Au-delà du design, l’avancement des études prend en compte de l’objectif global de Souveraineté : la pré-sélection d’équipements sollicite progressivement l’industrie australienne, pour le design ou la production, en direct, ou via les filiales d’industriels européens de la défense. Cette montée en compétence de la base industrielle de technologie et de défense australienne dans le domaine du sous-marin (dont un exemple est la qualification de l’acier de coque « made in Australia ») vaut également pour les équipements du chantier à créer, mais aussi pour la constitution des centres d’essais prévus dans le cadre du projet.
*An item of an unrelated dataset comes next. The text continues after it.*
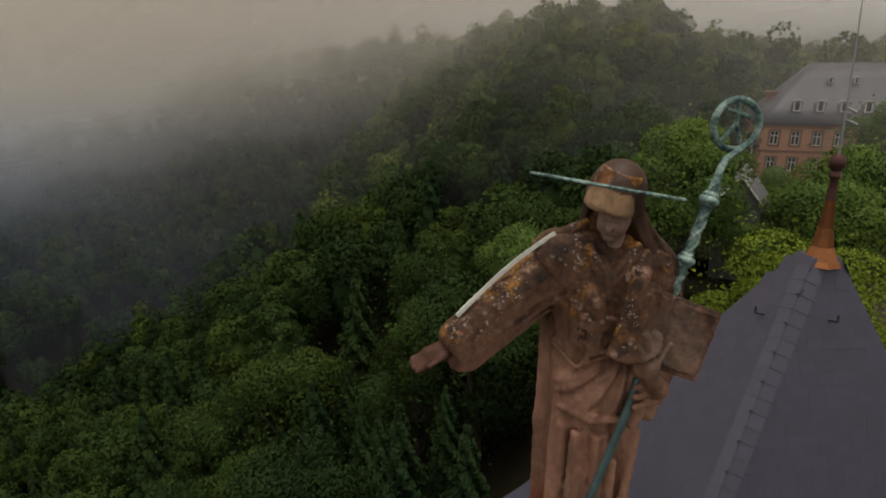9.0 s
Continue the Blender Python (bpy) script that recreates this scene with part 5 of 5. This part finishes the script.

Quant au transfert de technologie, il a déjà commencé physiquement avec l’accueil à Cherbourg et Nantes-Indret d’ingénieurs australiens, futurs représentants de la Design Authority for Sustainment, installés en France pour se former aux référentiels français, tout en embrayant directement sur des tâches de conception en vraie grandeur.

Les nombreux échanges de données techniques sensibles avec le client australien ne vont pas sans quelques contraintes de contrôle export (France, Etats-Unis,…) et de sécurité de défense. Tout le soutien du programme (réseaux informatiques dédiés et classifiés, maîtrise de la configuration des livrables, contrôle des ressources allouées aux workpackages, mesure de l’earn value, qualification démontrée des outils logiciels, etc) joue un rôle absolument clef dans la tenue des jalons et dans la satisfaction du client : un reporting programmatique et financier extrêmement détaillé est mis en place, ponctué par de régulières sessions d’audit et soutenu par un flux de courrier contractuel intensif.

Au-delà de la complexité programmatique évoquée, un des enjeux quotidiens pour les quelque 600 collaborateurs de Naval Group impliqués associés aux plus de 200 équipiers de Naval Group Australia, et aux équipes Client, est de faire une force de leurs différences culturelle respectives: des concepts abstraits d’un côté, des plans exécutables de l’autre ; l’implicite vs le concret-pratique (« high context versus low context »). La conception du système de défense australien fondé sur les sous-marins de la classe Attack s’inscrit intrinsèquement dans le temps long, mais une partie de ce temps se consacre naturellement à la reformulation et à la vérification que l’angle d’attaque des mille et une difficultés et décisions à prendre, normales sur un programme de cette ampleur, reste bien le même chez tous les partenaires. Cet enjeu, purement humain, est de loin le plus passionnant de tous.